An Alabama police chief said he believes department policies were violated when officers shot and killed a man during a dispute with a tow truck driver, but did not elaborate on what those policies were.
Decatur Police Chief Todd Pinion wrote in a statement Friday that the department has completed an internal investigation into the Sept. 29 shooting of Steve Perkins. The fatal shooting of the Black man in front of his own home has drawn regular protests in the north Alabama city. Perkins, 39, was killed by a police officer as officers accompanied a tow truck driver trying to repossess Perkins’ truck.
The Decatur Police Department said in an initial public statement that officers were called to the scene by the tow truck driver, who said the homeowner pulled a gun. Police said that the man, identified as Perkins, later threatened the driver and “turned the gun toward one of the officers.” Perkins' family has disputed the police version of events.
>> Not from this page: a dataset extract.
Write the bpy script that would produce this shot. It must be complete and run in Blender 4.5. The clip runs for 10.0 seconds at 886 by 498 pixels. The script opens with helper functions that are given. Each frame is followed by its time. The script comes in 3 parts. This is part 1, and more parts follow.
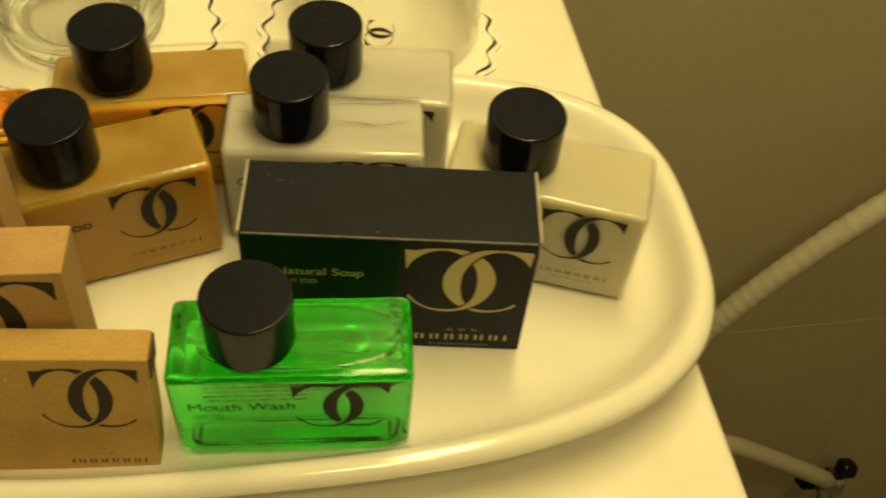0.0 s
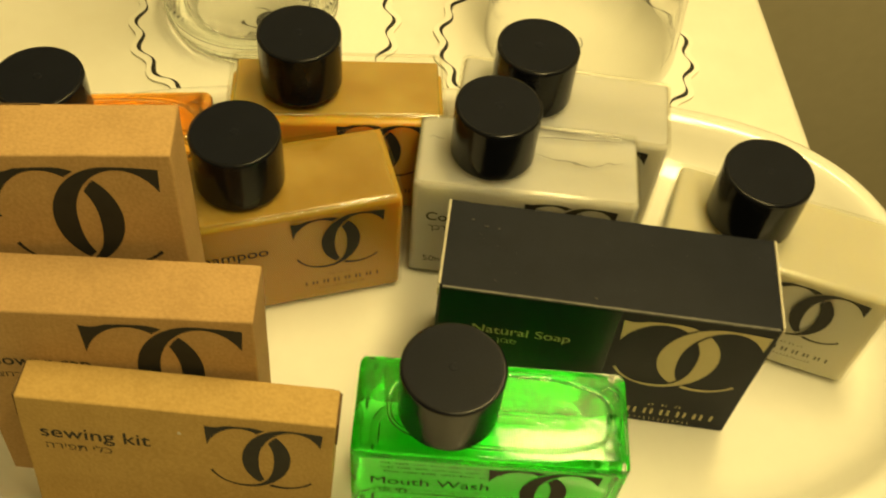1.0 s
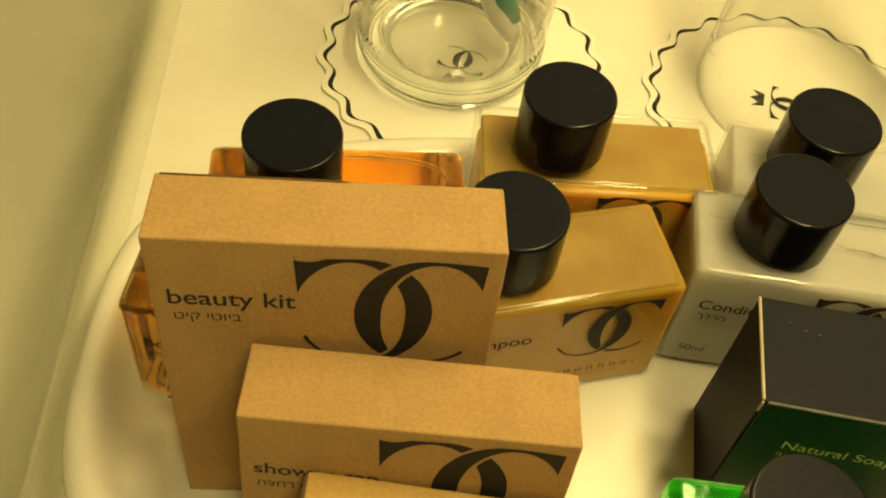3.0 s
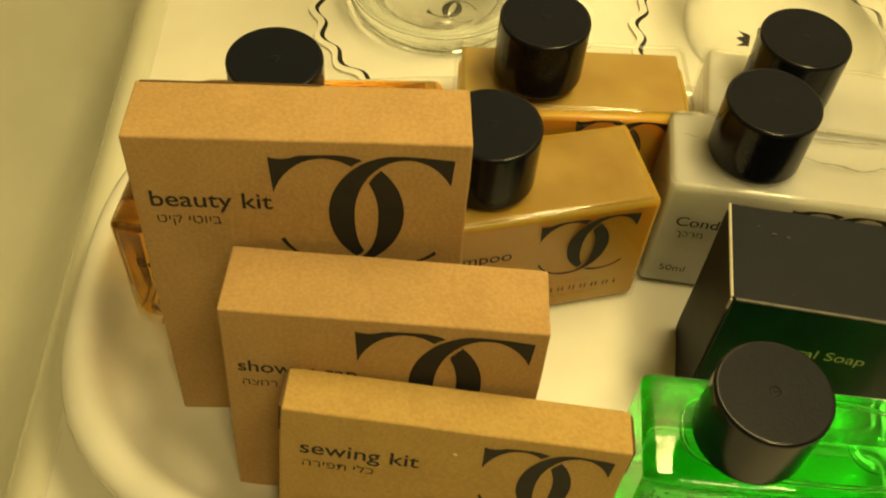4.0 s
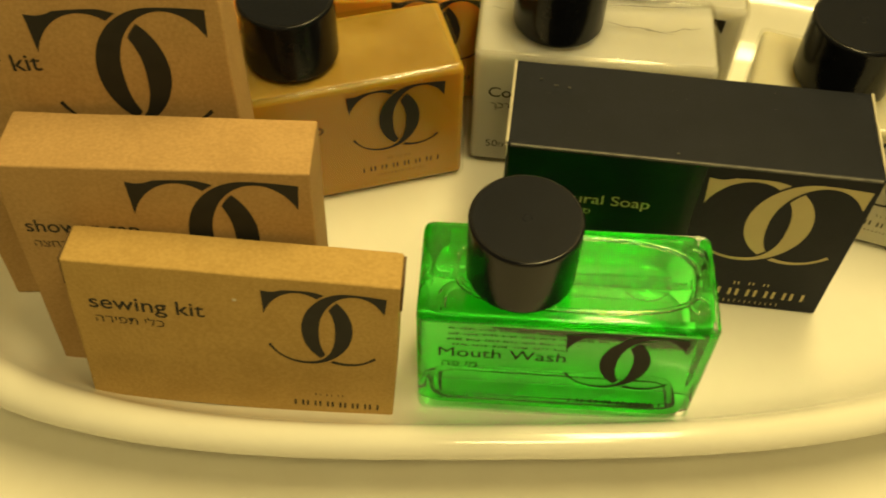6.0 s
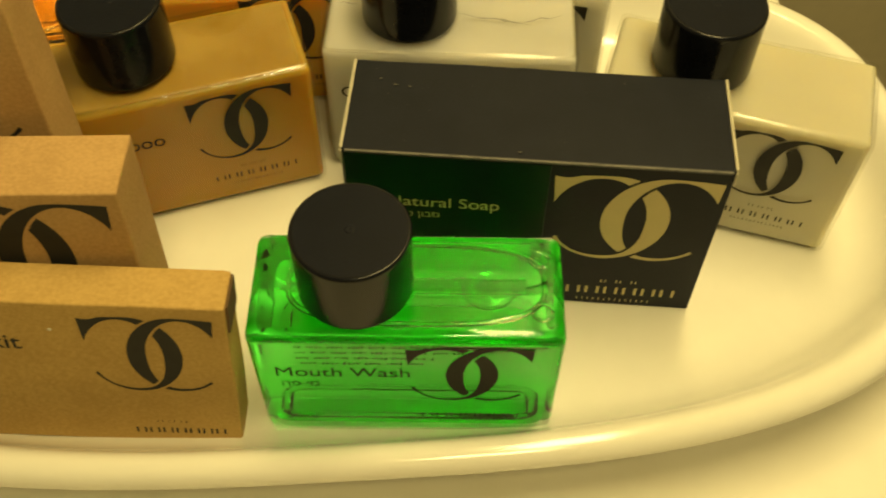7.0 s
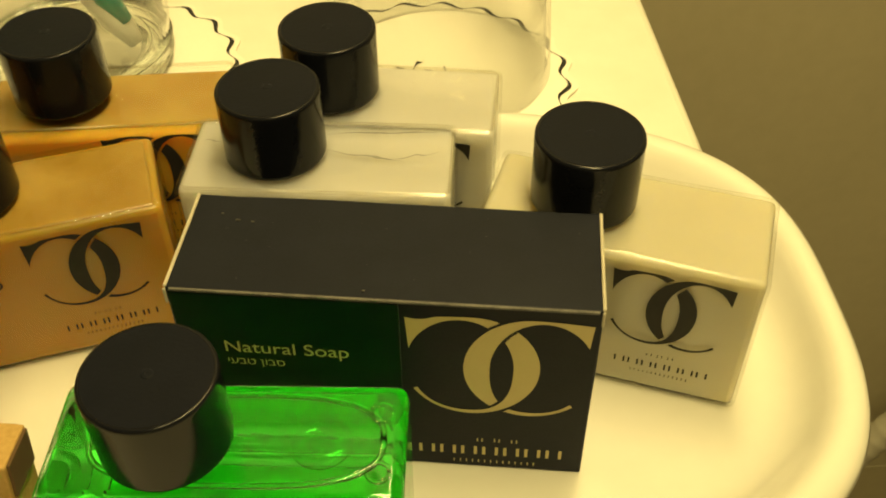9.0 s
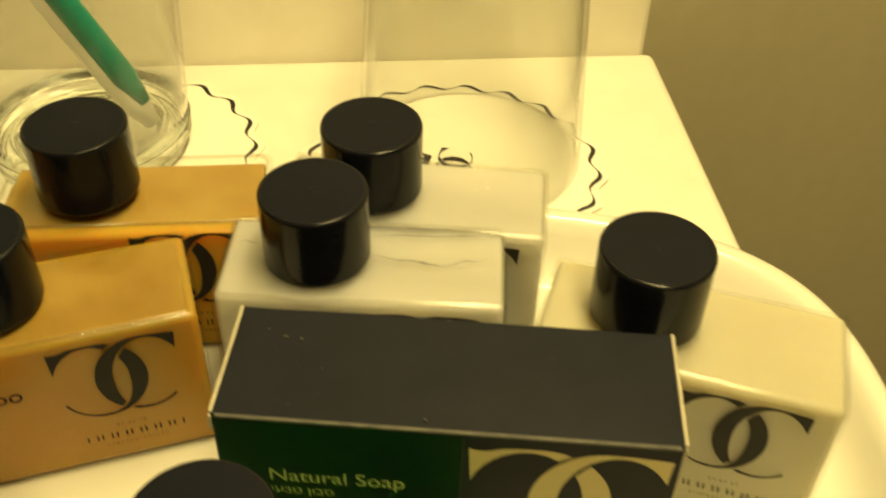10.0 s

“I found reason to believe that policies were violated and the final report and findings were sent to the Legal Department and outside counsel late this afternoon to prepare the formal documents to move forward the discipline process,” Pinion wrote in a statement.
Pinion said the city's mayor will conduct a review and “make a final determination if discipline is warranted and to what extent.” He said the officer who fired the shots remains on administrative leave. The department has not released the name or race of the officer.
Video from a neighbor’s home surveillance camera video, published by WAFF, captured the shooting. The video shows the tow truck back into the driveway. An officer is heard shouting, “Police, get on the ground,” and shots are immediately fired in rapid succession. Police have not released body-camera footage of the shooting.
An attorney representing the Perkins family, told The Associated Press last month that Perkins did not appear aware that officers were there before they immediately opened fire on him. Perkins’ family issued a statement saying the truck payments were up to date so the truck shouldn’t have been towed.
Perkins' brother, Nick Perkins, told WAFF that there is a "slight sense of relief" to hear the police chief acknowledge that policies were broken, but that the investigation has taken too long.
“We’ve seen the cameras. We’ve seen the video footage," Nick Perkins said.
The Alabama Law Enforcement Agency is investigating the shooting.
“This has been a very painful chapter for Decatur and I recognize healing will not occur for many until after all information that can be released has been made public and all determinations on violation of policy and state law completed and potential litigation resolved,” Pinion wrote.